▸ **Given information**:
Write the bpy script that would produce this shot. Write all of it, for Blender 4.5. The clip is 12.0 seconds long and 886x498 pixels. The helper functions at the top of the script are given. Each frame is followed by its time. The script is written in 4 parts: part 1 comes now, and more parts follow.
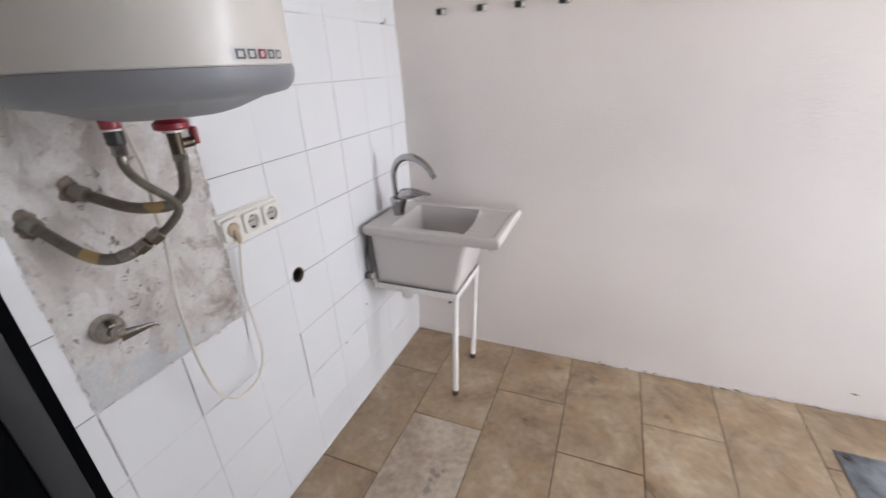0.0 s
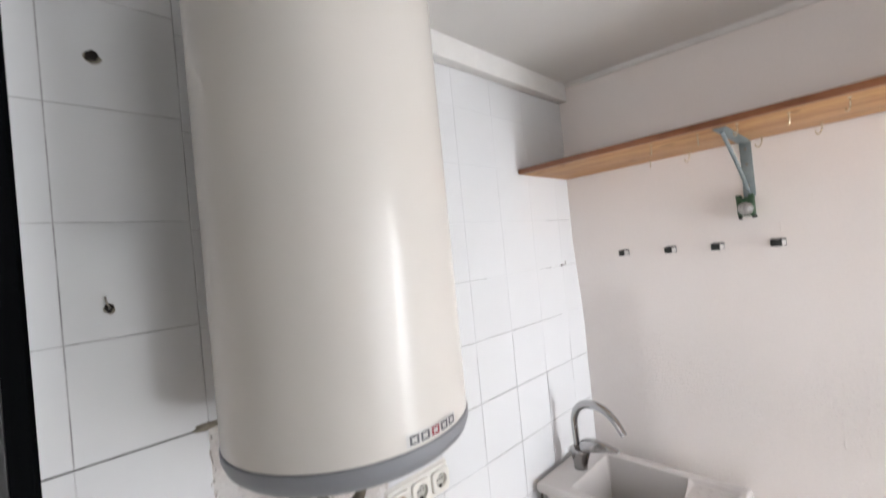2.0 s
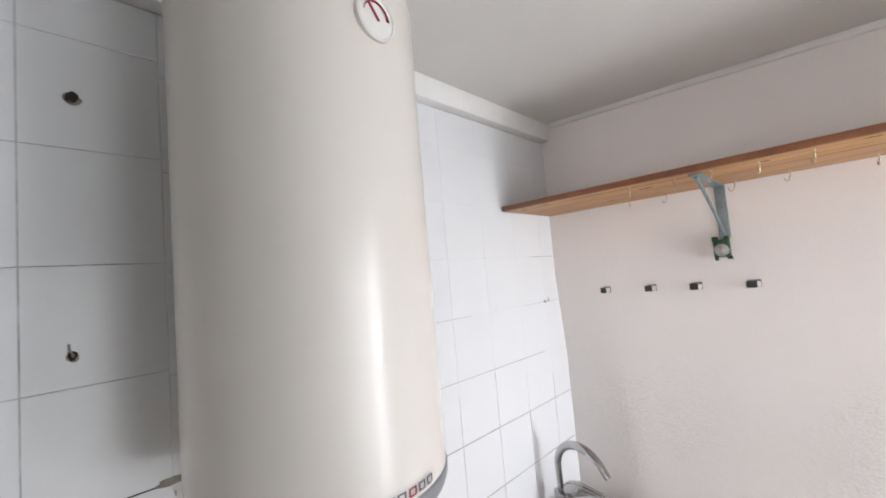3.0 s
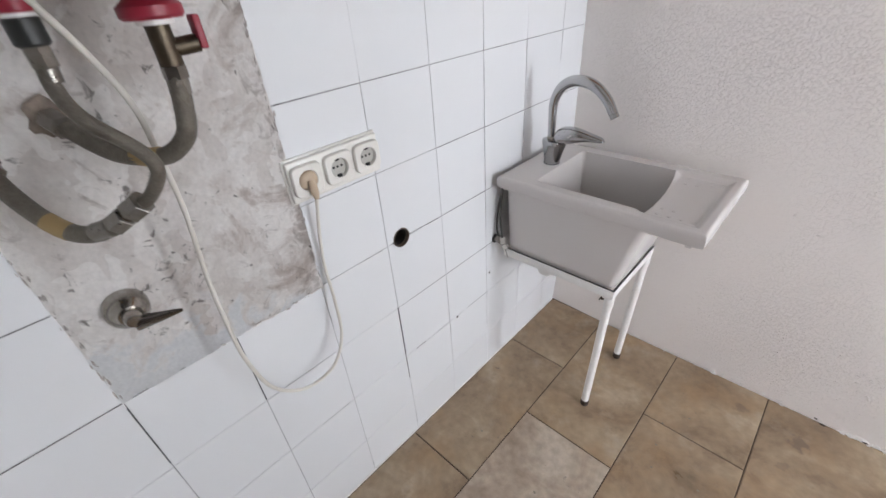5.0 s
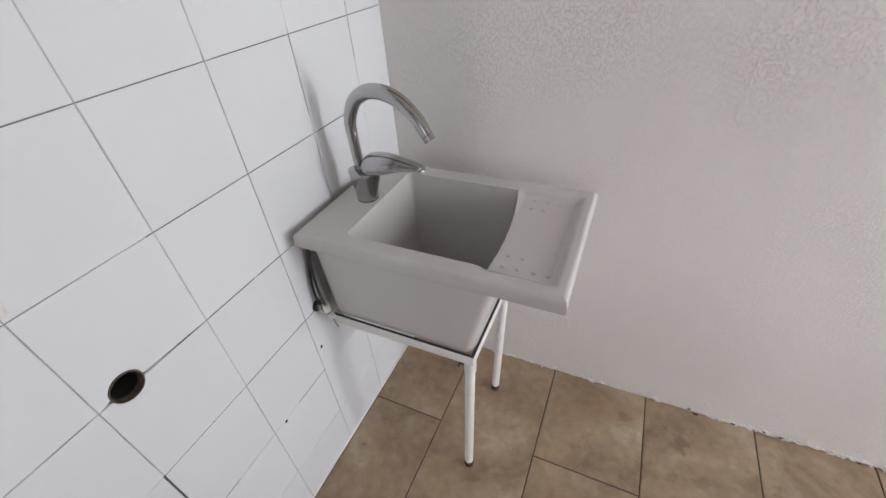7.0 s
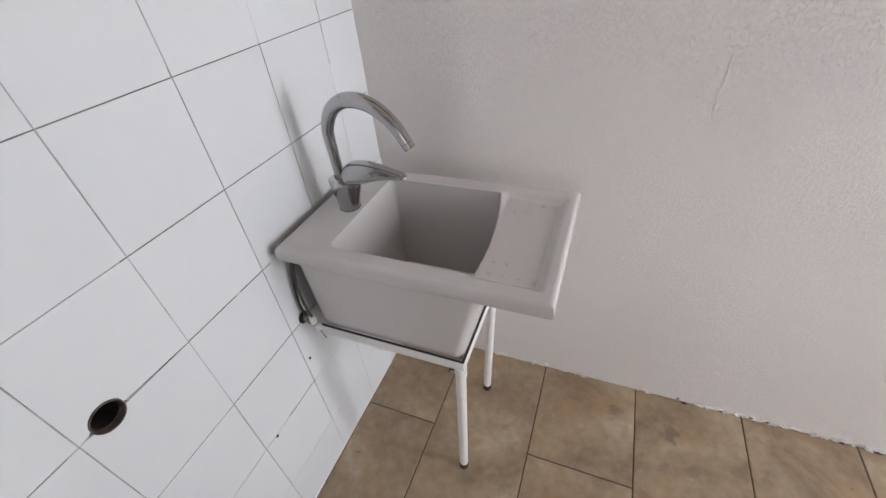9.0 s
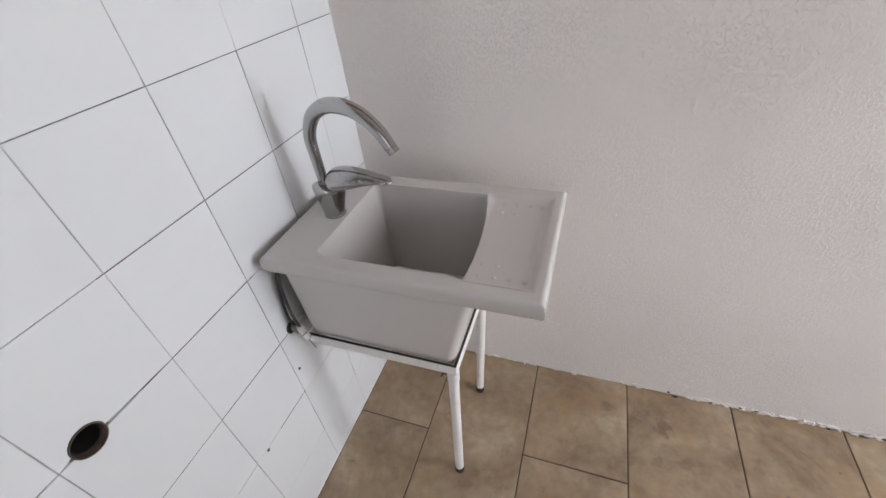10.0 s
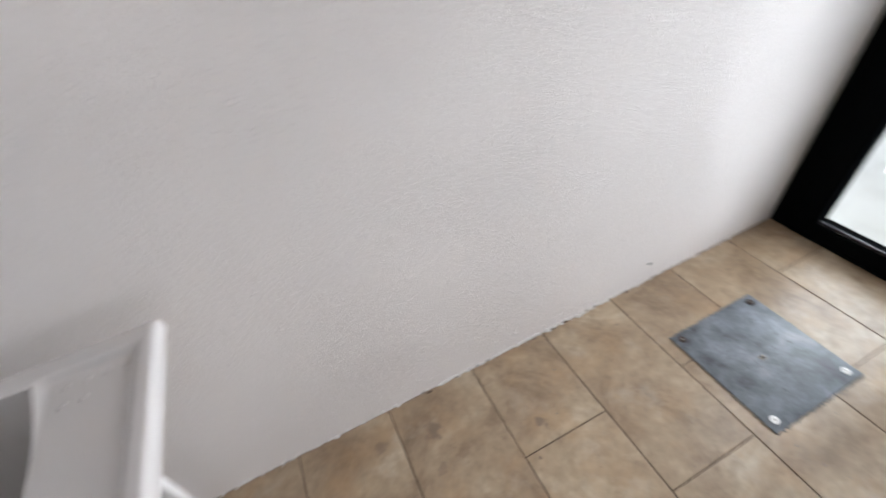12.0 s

▸ **Task brief**: Repeat the data exactly, excluding the pictures.

▸ **Result of the exercise**:
Write the bpy script that would produce this shot. Write all of it, for Blender 4.5. The clip is 12.0 seconds long and 886x498 pixels. The helper functions at the top of the script are given. Each frame is followed by its time. The script is written in 4 parts: part 1 comes now, and more parts follow.
0.0 s
2.0 s
3.0 s
5.0 s
7.0 s
9.0 s
10.0 s
12.0 s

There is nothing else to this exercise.